Au contraire, le vieillissement a plutôt tendance à faire l’objet d’un effacement, thème que vous abordez à travers la question des retouches numériques…
Le grand public ignore à quel point les films et les acteurs sont, aujourd’hui, retouchés numériquement. Ces derniers temps, le tabou s’est d’ailleurs déplacé de la chirurgie, dont il me semble on parle aujourd’hui un peu plus, à la retouche numérique, qui est pourtant massive ! Aujourd’hui, certaines actrices françaises payent elles-mêmes de leur poche ces modifications. Et à Hollywood, elles sont carrément intégrées dans les contrats.
Mon propos n’est pas de pointer les actrices qui y ont recours, mais simplement de restituer ce que l’image numérique renvoie au spectateur. Aujourd’hui, une actrice comme Isabelle Huppert donne l’impression d’être en permanence entourée d’une sorte de sfumato, de flou. On ne voit plus son grain de peau ni ses taches de rousseur. Elle présente l’apparence d’un corps indestructible, presque dématérialisé, qui d’ailleurs possède une sorte de force super-héroïque, et cela produit quelque chose d’un point de vue cinématographique.
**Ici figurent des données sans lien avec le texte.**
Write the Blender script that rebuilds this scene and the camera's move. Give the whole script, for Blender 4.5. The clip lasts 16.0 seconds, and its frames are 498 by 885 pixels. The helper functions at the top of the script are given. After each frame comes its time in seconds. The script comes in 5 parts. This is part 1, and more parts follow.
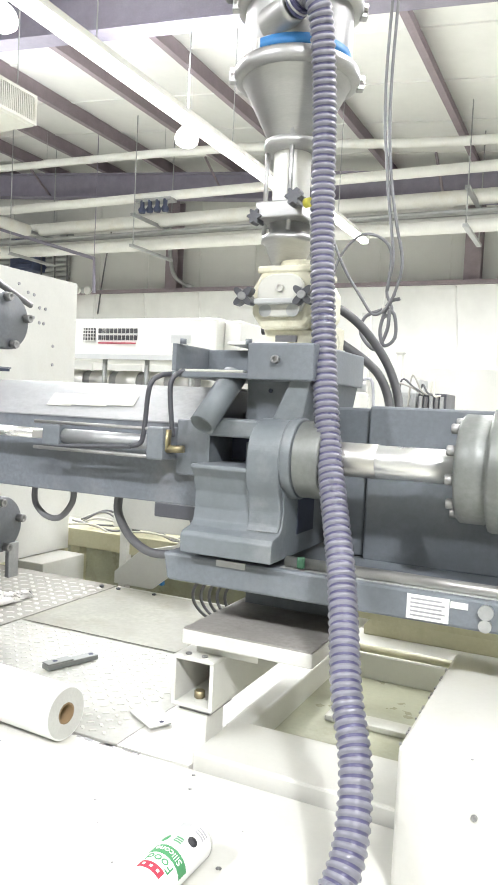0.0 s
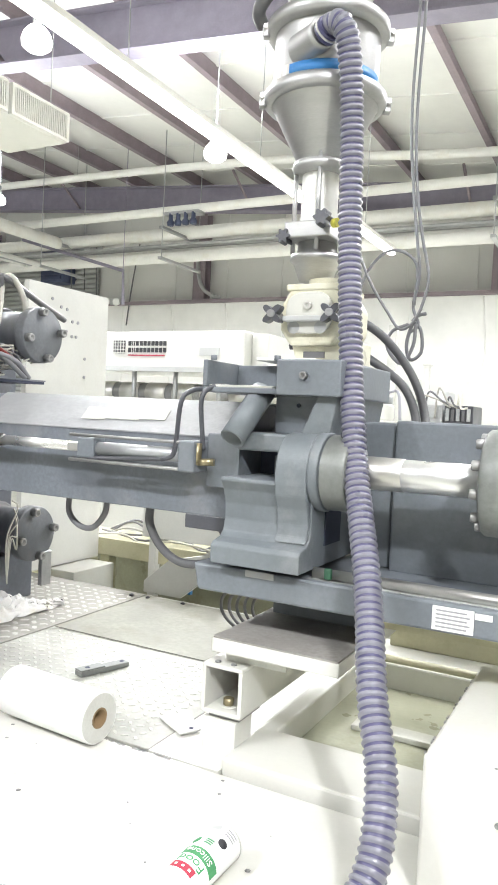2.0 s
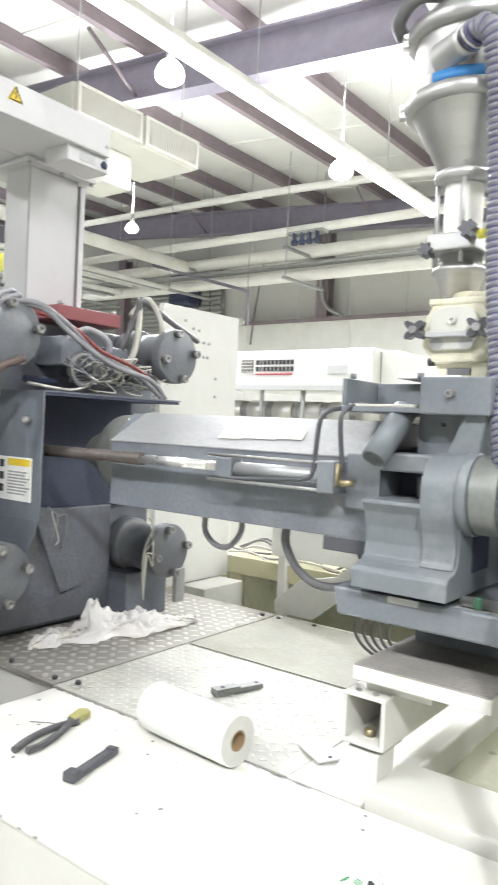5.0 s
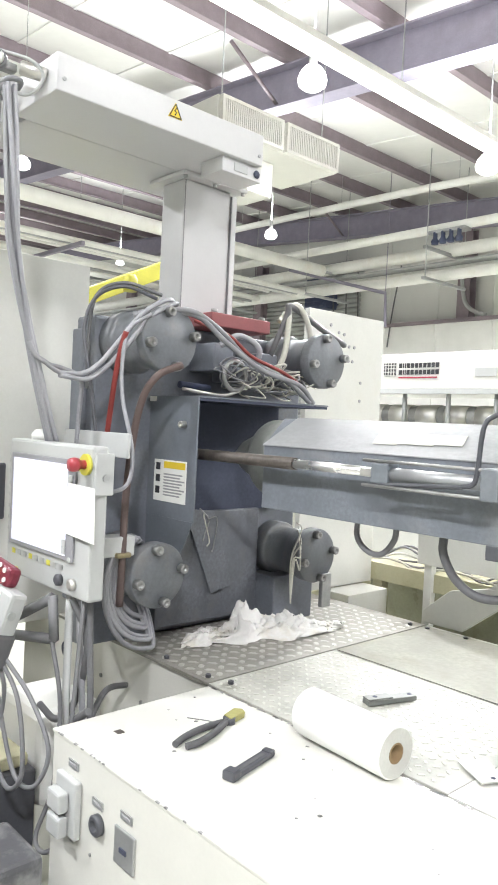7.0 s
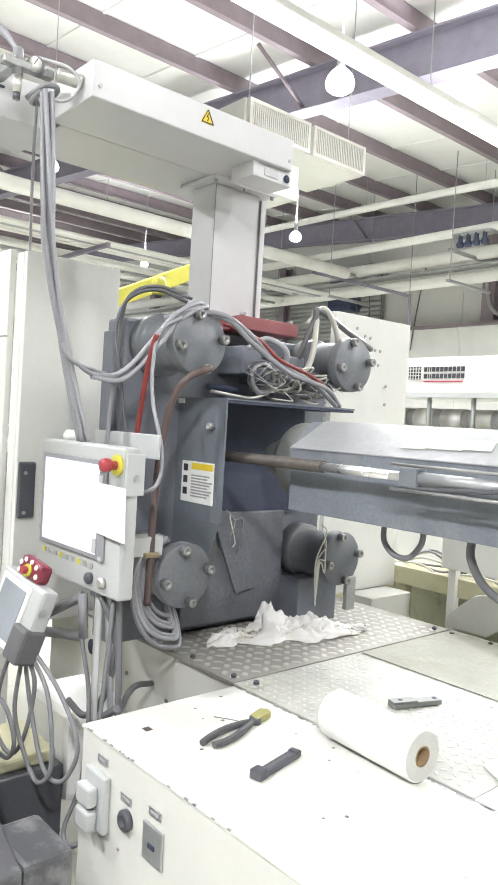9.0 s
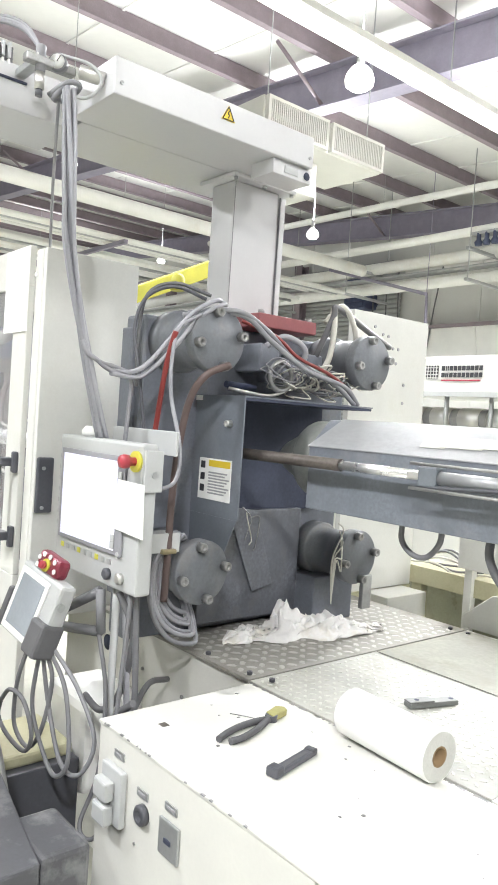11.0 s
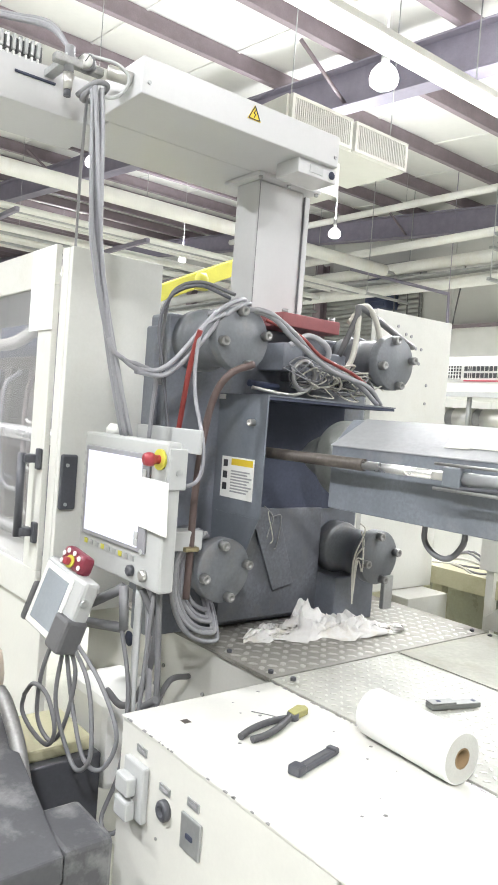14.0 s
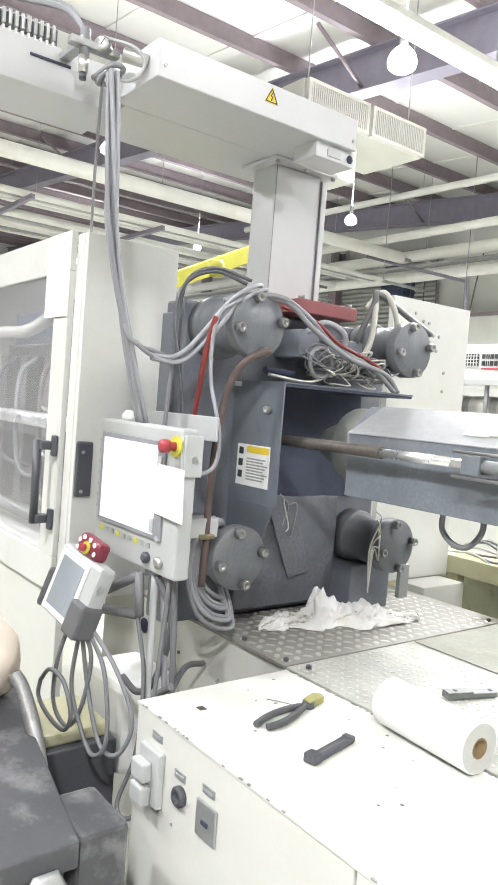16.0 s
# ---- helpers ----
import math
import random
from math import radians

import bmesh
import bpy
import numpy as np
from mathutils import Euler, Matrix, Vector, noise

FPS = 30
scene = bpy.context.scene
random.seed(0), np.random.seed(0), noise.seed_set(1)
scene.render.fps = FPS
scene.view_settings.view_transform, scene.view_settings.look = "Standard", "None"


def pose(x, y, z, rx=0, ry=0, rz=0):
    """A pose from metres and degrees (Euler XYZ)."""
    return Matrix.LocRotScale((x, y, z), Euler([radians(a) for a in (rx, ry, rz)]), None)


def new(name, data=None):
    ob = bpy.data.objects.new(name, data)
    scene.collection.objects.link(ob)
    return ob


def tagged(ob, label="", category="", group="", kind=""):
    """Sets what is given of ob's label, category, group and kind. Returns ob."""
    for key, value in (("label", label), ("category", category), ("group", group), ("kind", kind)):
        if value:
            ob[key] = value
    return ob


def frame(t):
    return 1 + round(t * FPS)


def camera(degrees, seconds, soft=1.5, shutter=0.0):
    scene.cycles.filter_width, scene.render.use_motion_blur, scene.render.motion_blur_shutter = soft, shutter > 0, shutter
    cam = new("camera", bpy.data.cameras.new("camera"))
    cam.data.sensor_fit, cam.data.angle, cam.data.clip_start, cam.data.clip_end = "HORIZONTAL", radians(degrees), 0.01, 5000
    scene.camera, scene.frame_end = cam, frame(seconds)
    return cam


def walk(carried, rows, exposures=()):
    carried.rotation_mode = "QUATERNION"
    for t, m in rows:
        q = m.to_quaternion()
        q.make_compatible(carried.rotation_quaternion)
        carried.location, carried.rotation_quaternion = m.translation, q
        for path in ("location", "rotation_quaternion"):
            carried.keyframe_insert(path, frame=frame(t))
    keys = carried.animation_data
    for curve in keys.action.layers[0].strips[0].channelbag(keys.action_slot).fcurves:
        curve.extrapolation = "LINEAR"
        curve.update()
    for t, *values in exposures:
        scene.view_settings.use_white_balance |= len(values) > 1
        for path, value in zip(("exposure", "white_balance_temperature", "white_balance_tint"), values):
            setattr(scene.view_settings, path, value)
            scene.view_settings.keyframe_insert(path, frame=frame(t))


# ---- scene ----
cam = camera(37.55, 16.0, soft=1.7, shutter=0.5)
# seconds, x, y, z, yaw, pitch, lean to the left
ROWS = [
    (0.0, 0.0000, 0.0000, 1.6989, 25.45, -2.88, 2.78),
    (0.5, -0.0020, -0.0044, 1.7011, 25.91, -2.95, 2.89),
    (1.0, -0.0015, -0.0175, 1.7006, 26.43, -2.95, 2.94),
    (1.5, 0.0024, -0.0312, 1.7054, 26.96, -2.65, 2.97),
    (2.0, 0.0139, -0.0430, 1.7100, 27.53, -2.23, 2.88),
    (2.5, 0.0181, -0.0507, 1.7123, 28.05, -1.84, 2.77),
    (3.0, 0.0180, -0.0553, 1.7132, 28.48, -1.63, 2.66),
    (3.5, 0.0168, -0.0548, 1.7116, 28.94, -1.60, 2.64),
    (4.0, 0.0170, -0.0402, 1.7101, 29.82, -1.62, 2.69),
    (4.5, 0.0039, -0.0278, 1.7078, 31.69, -1.66, 2.68),
    (5.0, -0.0373, -0.0414, 1.7136, 37.01, -1.32, 2.65),
    (5.2, -0.0470, -0.0450, 1.7138, 38.60, -1.29, 2.65),
    (7.3, -0.0850, -0.0815, 1.7158, 47.90, -1.54, 2.80),
    (7.5, -0.0854, -0.0834, 1.7159, 48.13, -1.54, 2.84),
    (8.0, -0.0857, -0.0904, 1.7161, 48.38, -1.58, 3.01),
    (8.5, -0.0862, -0.0997, 1.7176, 48.65, -1.52, 3.19),
    (9.0, -0.0847, -0.1084, 1.7183, 48.91, -1.51, 3.39),
    (11.5, -0.0942, -0.1168, 1.7175, 50.33, -1.85, 3.95),
    (12.0, -0.0955, -0.1169, 1.7163, 50.67, -1.90, 4.03),
    (12.5, -0.0965, -0.1187, 1.7152, 50.99, -1.92, 4.15),
    (13.0, -0.0987, -0.1223, 1.7169, 51.22, -1.93, 4.22),
    (13.5, -0.0970, -0.1268, 1.7168, 51.37, -1.91, 4.29),
    (14.0, -0.0969, -0.1303, 1.7164, 51.46, -1.95, 4.35),
    (14.5, -0.1007, -0.1303, 1.7163, 51.64, -2.06, 4.43),
    (15.0, -0.1044, -0.1309, 1.7148, 51.86, -2.30, 4.49),
    (15.5, -0.1058, -0.1328, 1.7132, 52.19, -2.62, 4.49),
    (16.0, -0.1103, -0.1252, 1.7112, 52.52, -2.92, 4.48),
]
walk(cam, [(t, pose(x, y, z, 0, 0, yaw) @ pose(0, 0, 0, 90 + pitch) @ pose(0, 0, 0, 0, 0, lean)) for t, x, y, z, yaw, pitch, lean in ROWS],
     exposures=[(0.0, 0.05, 6500, 10.0), (16.0, 0.05, 6500, 10.0)])

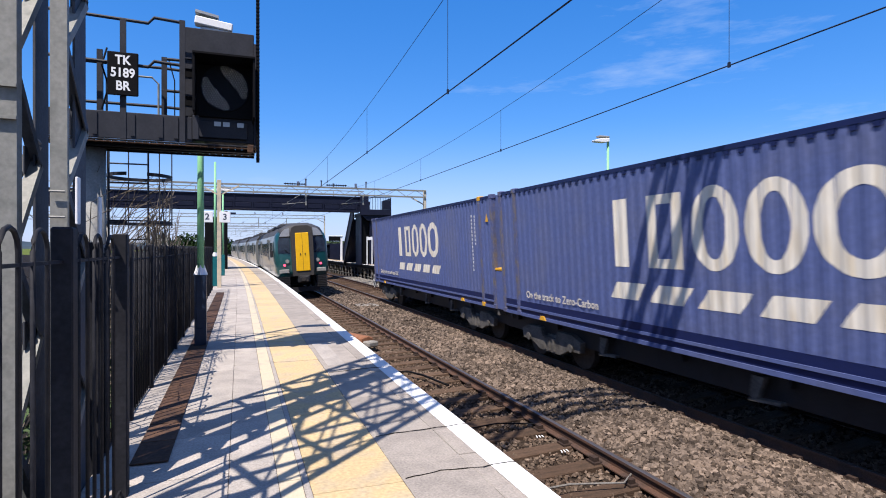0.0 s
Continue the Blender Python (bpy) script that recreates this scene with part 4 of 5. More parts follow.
    for nm, b in (("roof", (-1.3, 1.0, -2, 2, 1.75, 1.88)), ("back_panel", (0.85, 0.95, -2, 2, 0, 1.75)), ("end_panel", (-1.1, 0.95, -2, -1.92, 0.1, 1.75)), ("end_panel", (-1.1, 0.95, 1.92, 2, 0.1, 1.75))):
        bm = bmesh.new()
        box(bm, *b)
        part(nm, bm, M["bridge"], g)
    for X, s in ((13.6, 27.5), (13.9, 36.0)):
        g = thing("sign_board", "small pale sign board on a post beyond the fence", "sign", pose(X, s, -1.6), "boards beyond the fence")
        bm = bmesh.new()
        box(bm, -0.03, 0.03, -0.03, 0.03, 0, 3.05)
        part("post", bm, M["galv"], g)
        bm = bmesh.new()
        box(bm, -0.45, 0.45, -0.03, 0.0, 2.98, 3.12)
        part("board", bm, M["sign_white"], g)
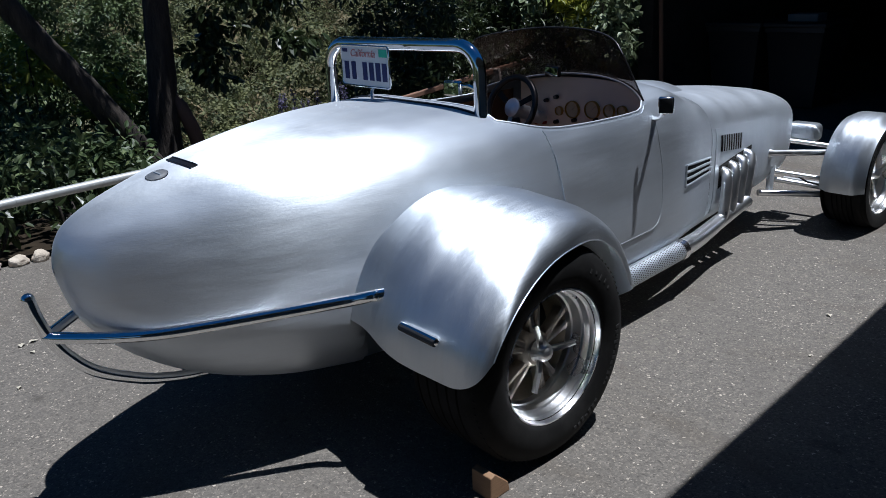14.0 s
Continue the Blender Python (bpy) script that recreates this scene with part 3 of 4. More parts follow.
for kx, kz, mk in ((-0.14, 0.682, BLACK), (-0.215, 0.672, REDKNOB), (-0.26, 0.668, REDKNOB), (-0.03, 0.70, BLACK), (0.095, 0.712, BLACK), (-0.2, 0.78, BLACK), (-0.14, 0.8, BLACK)):
    bm = lathe([(-0.02, 0.0005), (-0.02, 0.009), (0.0, 0.011)], "Y", 16)
    bmesh.ops.translate(bm, vec=(kx, DY + 0.008, kz), verts=bm.verts)
    part("knob", bm, mk, dash)
# cockpit lining
FORM[0] = body_form
rows = []
for i in range(15):
    y = 0.44 + (1.25 - 0.44) * i / 14
    top = COAM(min(max(y, 0.46), Y1)) - 0.03
    w = section(y)[0] - 0.03
    wt = on_body(y, top).x - 0.03
    rows.append([(-wt, y, top), (-w, y, 0.5), (-w + 0.05, y, 0.3), (w - 0.05, y, 0.3), (w, y, 0.5), (wt, y, top)])
part("cockpit_lining", grid(rows), LEATHER, car, "brown leather cockpit lining")
bm = grid([[(x, 0.38, 0.3) for x in (-0.52, 0, 0.52)], [(x, 0.36, 0.86) for x in (-0.46, 0, 0.46)]])
part("rear_bulkhead", bm, LEATHER, car)
for sx in (-0.25, 0.25):
    bm = rbox((0.44, 0.13, 0.44), (sx, 0.5, 0.56), 0.05, 4, rot=(14, 0, 0))
    rbox((0.44, 0.42, 0.12), (sx, 0.72, 0.4), 0.05, 4, bm=bm)
    part("seat", bm, LEATHER, car, "brown leather bucket seat")
# steering wheel
FORM[0] = cockpit_form
SC = Vector((-0.235, 1.12, 0.775))
sm = Matrix.Translation(SC) @ Euler((radians(68), 0, 0)).to_matrix().to_4x4()
bm = bmesh.new()
tube([(0.142 * math.cos(t * math.pi / 24), 0.142 * math.sin(t * math.pi / 24), 0) for t in range(49)], 0.0145, 10, bm, caps=False)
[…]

Cette question n’a rien d’anodin. Si on n’évoque pas le visage surnaturel d’Isabelle d’Adjani dans Peter von Kant, du fait qu’elle y représente une véritable apparition, on passe en partie à côté du film de François Ozon. De la même manière, si on ne parle pas des prothèses et de la transformation physique qu’opèrent Nicole Kidman et Renée Zellweger lorsqu’elles jouent respectivement Lucille Ball dans Being the Ricardos et Judy Garland dans Judy, on ne parle pas correctement des films non plus. En disant cela, je ne cherche pas à être inélégante, mais à comprendre ce que ces corrections produisent comme récits.
En évoquant ces sujets, encore rarement abordés, avez-vous l’impression de désacraliser les actrices ?
Pas du tout. Comme spectatrice, je suis la première à aimer ce qui est beau, j’aime rêver… Si j’effectue ce travail de déconstruction, c’est, en fin de compte, pour réhabiliter les actrices, les mettre en valeur. Je reste, encore aujourd’hui, dans une posture de petite fille éblouie par ces femmes.